::: Raw data

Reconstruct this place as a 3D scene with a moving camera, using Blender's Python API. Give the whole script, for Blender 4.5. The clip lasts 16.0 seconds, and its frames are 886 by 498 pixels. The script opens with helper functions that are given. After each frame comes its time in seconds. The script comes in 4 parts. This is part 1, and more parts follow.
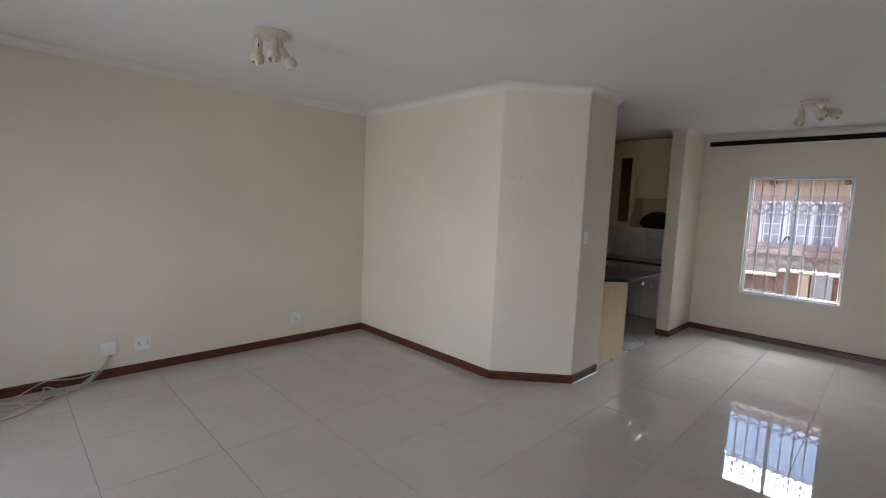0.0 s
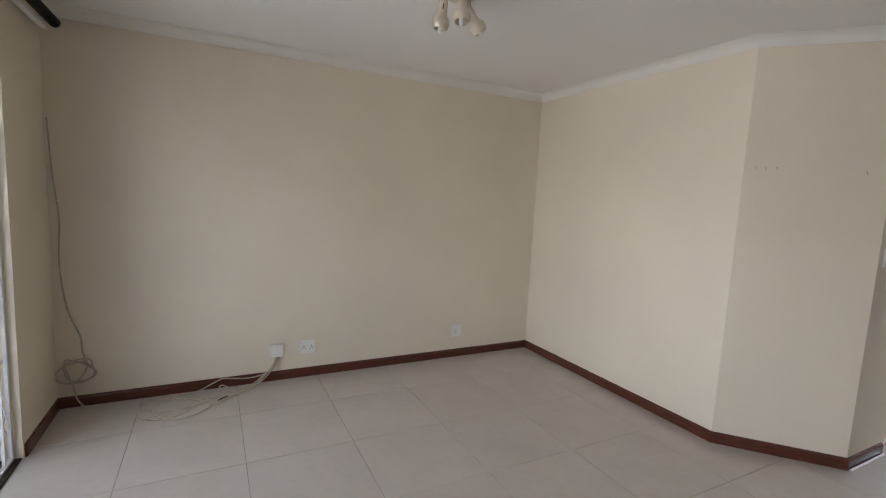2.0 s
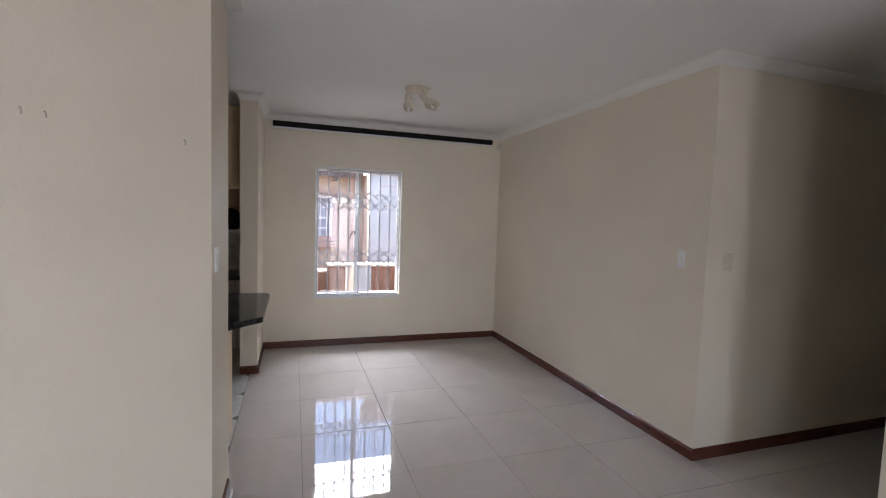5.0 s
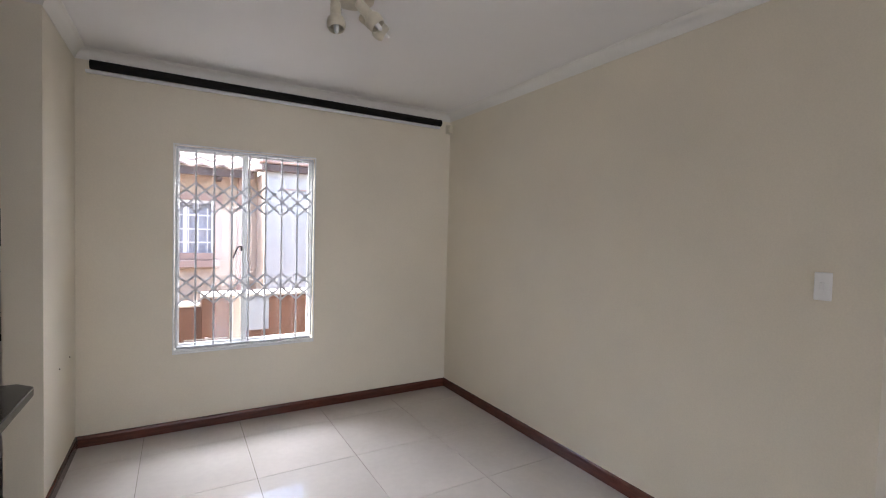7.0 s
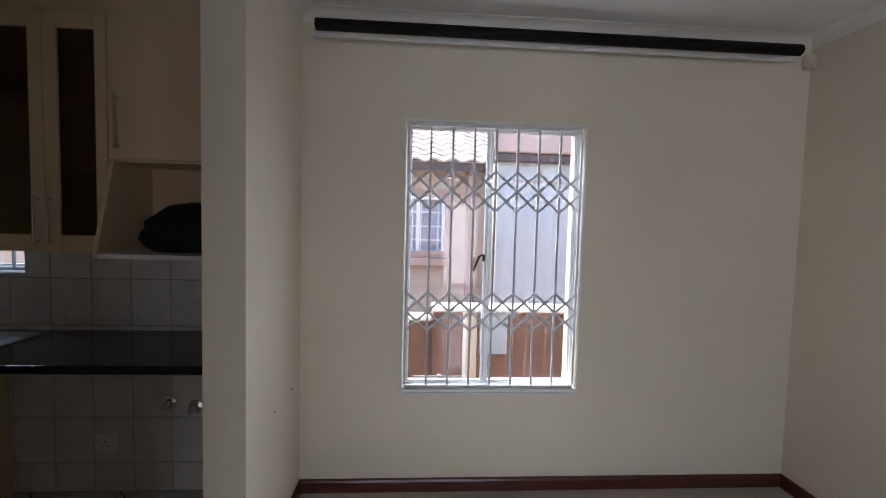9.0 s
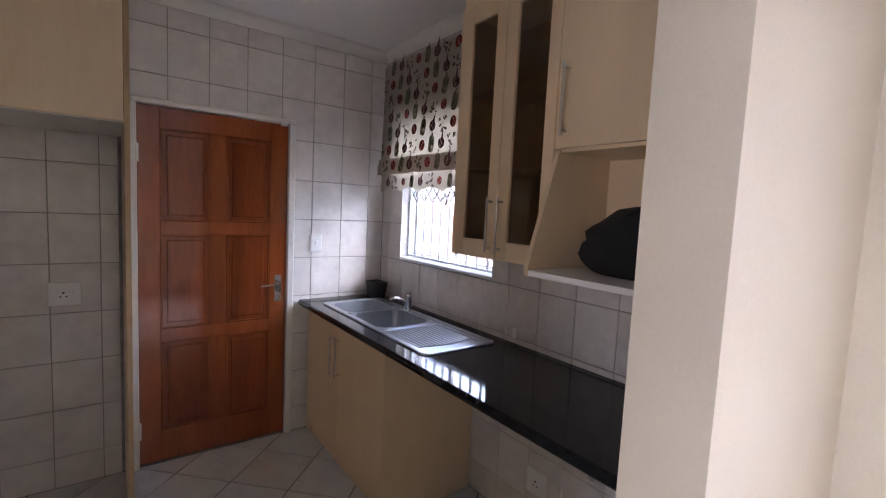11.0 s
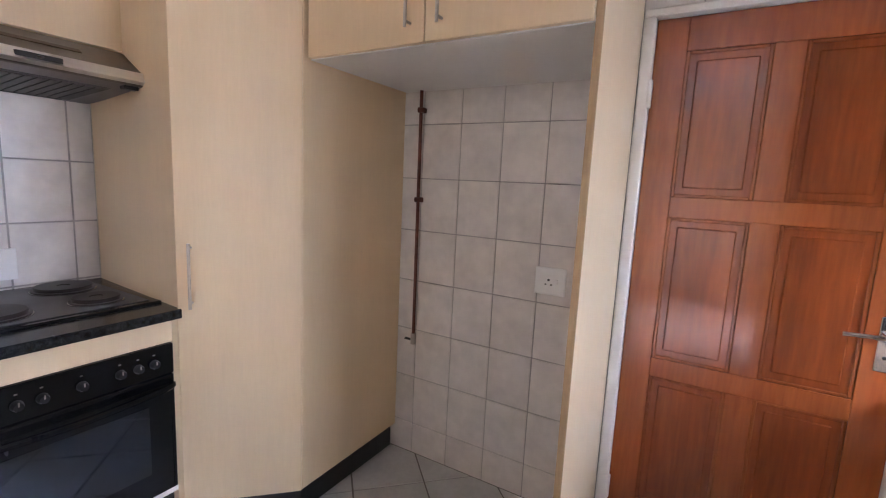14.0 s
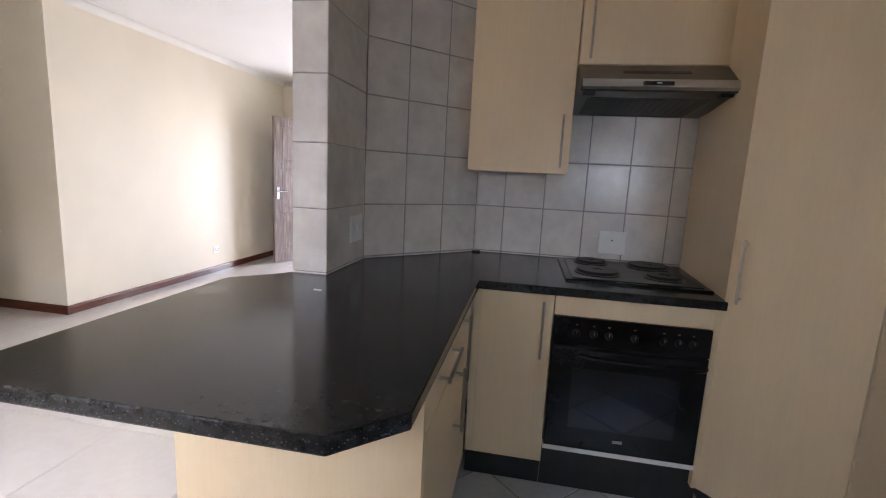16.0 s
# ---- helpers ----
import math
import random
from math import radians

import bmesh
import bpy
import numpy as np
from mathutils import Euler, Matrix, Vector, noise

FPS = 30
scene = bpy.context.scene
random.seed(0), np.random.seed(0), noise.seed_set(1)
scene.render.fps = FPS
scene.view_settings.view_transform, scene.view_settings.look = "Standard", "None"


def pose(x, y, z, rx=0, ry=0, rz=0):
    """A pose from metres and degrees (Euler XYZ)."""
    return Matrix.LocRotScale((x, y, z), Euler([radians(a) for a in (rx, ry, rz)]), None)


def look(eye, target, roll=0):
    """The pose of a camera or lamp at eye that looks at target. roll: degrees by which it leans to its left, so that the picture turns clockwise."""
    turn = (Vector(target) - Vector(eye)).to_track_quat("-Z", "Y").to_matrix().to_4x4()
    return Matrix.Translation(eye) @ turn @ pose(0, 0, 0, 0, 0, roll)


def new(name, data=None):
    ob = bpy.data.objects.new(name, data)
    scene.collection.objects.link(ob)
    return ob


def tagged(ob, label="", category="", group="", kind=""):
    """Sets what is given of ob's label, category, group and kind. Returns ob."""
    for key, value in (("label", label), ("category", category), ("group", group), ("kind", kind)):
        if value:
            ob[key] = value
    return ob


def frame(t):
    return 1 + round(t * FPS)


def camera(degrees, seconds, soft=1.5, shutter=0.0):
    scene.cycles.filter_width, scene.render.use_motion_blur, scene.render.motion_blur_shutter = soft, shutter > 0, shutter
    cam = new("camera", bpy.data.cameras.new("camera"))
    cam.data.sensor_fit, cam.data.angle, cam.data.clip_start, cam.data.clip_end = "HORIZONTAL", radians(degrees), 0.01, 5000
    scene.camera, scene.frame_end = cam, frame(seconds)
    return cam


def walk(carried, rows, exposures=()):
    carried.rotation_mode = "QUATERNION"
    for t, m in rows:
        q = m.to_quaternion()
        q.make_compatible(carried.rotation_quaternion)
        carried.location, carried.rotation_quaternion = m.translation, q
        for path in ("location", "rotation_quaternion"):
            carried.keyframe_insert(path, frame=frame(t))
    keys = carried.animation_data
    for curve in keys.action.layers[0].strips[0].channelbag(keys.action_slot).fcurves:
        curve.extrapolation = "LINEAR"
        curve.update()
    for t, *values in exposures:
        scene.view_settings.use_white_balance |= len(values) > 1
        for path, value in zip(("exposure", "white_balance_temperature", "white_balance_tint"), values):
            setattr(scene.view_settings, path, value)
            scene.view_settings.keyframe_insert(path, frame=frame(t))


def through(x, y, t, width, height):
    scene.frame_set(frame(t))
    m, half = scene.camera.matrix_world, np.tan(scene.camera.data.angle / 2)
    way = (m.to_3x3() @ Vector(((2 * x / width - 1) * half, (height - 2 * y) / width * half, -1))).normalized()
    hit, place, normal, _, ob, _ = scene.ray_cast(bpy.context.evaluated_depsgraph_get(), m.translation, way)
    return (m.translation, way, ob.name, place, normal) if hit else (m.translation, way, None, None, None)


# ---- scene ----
# ---- the camera's walk ----
cam = camera(89.0, 16.0, soft=1.1)
PATH = [
    (0, (0.21, -0.053, 1.578), (-1.198, 1.353, 1.381), 2.4),
    (0.5, (0.222, 0.026, 1.598), (-1.399, 1.177, 1.377), 2.7),
    (1, (0.015, 0.008, 1.569), (-1.721, 0.975, 1.349), 2.9),
    (1.5, (-0.255, 0.027, 1.569), (-2.021, 0.937, 1.341), 2.8),
    (2, (-0.575, 0.116, 1.562), (-2.341, 1.029, 1.336), 2.8),
    (2.5, (-0.896, 0.18, 1.541), (-2.593, 1.216, 1.326), 3.0),
    (3, (-1.141, 0.315, 1.551), (-2.517, 1.754, 1.358), 3.3),
    (3.5, (-1.333, 0.545, 1.542), (-2.149, 2.363, 1.371), 2.9),
    (4, (-1.406, 0.791, 1.529), (-1.694, 2.763, 1.368), 2.4),
    (4.5, (-1.473, 1.109, 1.557), (-1.272, 3.092, 1.397), 2.5),
    (5, (-1.412, 1.457, 1.558), (-0.784, 3.351, 1.418), 1.9),
    (5.2, (-1.373, 1.602, 1.575), (-0.634, 3.455, 1.439), 2.1),
    (7.3, (-1.085, 3.304, 1.496), (-0.071, 5.027, 1.428), 1.5),
    (7.5, (-1.041, 3.448, 1.506), (-0.038, 5.177, 1.435), 1.6),
    (8, (-1.019, 3.826, 1.543), (-0.007, 5.549, 1.456), 1.7),
    (8.5, (-1.062, 4.122, 1.539), (-0.378, 5.999, 1.435), 1.4),
    (9, (-1.129, 4.363, 1.538), (-0.995, 6.355, 1.419), 1.5),
    (9.5, (-1.135, 4.604, 1.542), (-1.681, 6.524, 1.411), 2.0),
    (10, (-1.173, 4.808, 1.546), (-2.229, 6.499, 1.394), 2.6),
    (11.1, (-1.47, 5.30, 1.556), (-3.10, 6.44, 1.380), 2.8),
    (12.3, (-1.936, 5.512, 1.565), (-3.823, 6.146, 1.366), 3.0),
    (12.5, (-2.049, 5.54, 1.56), (-3.97, 6.057, 1.353), 3.0),
    (13, (-2.27, 5.52, 1.565), (-4.253, 5.562, 1.309), 2.8),
    (13.5, (-2.415, 5.553, 1.487), (-4.334, 5.052, 1.23), 2.9),
    (14, (-2.539, 5.621, 1.421), (-4.249, 4.623, 1.136), 2.7),
    (14.5, (-2.554, 5.715, 1.376), (-3.845, 4.215, 1.094), 2.5),
    (15, (-2.601, 5.74, 1.364), (-3.458, 3.954, 1.09), 2.9),
    (15.3, (-2.63, 5.708, 1.353), (-3.154, 3.797, 1.084), 2.7),
    (15.5, (-2.663, 5.726, 1.362), (-2.889, 3.761, 1.068), 2.5),
    (16, (-2.666, 5.814, 1.338), (-2.319, 3.871, 1.02), 2.9),
]
walk(cam, [(t, look(eye, target, roll)) for t, eye, target, roll in PATH],
     exposures=[(0, 2.45, 6730, 18), (1, 2.41, 7230, 20), (2, 2.7, 7130, 20), (2.5, 2.84, 7030, 19), (3, 2.52, 6580, 19), (4, 2.32, 6480, 20), (4.5, 2.49, 6580, 21), (5, 2.8, 6780, 23), (7.5, 3.03, 6880, 21), (8, 2.77, 6780, 22), (8.5, 2.67, 6730, 21), (9, 2.49, 6580, 21), (9.5, 2.75, 6480, 22), (10, 3.27, 6650, 27), (12.3, 4.94, 6480, 31), (13, 4.64, 6480, 31), (13.5, 5.22, 6680, 31), (14.5, 5.6, 6380, 29), (15.3, 5.37, 6680, 25), (16, 4.4, 6830, 24)])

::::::

» What to do:
Give again, word for word, every line from the top of the data through the line with "scene = bpy.context.scene", both ends included, and exclude the pictures.

» Exercise answer:
Reconstruct this place as a 3D scene with a moving camera, using Blender's Python API. Give the whole script, for Blender 4.5. The clip lasts 16.0 seconds, and its frames are 886 by 498 pixels. The script opens with helper functions that are given. After each frame comes its time in seconds. The script comes in 4 parts. This is part 1, and more parts follow.
0.0 s
2.0 s
5.0 s
7.0 s
9.0 s
11.0 s
14.0 s
16.0 s
# ---- helpers ----
import math
import random
from math import radians

import bmesh
import bpy
import numpy as np
from mathutils import Euler, Matrix, Vector, noise

FPS = 30
scene = bpy.context.scene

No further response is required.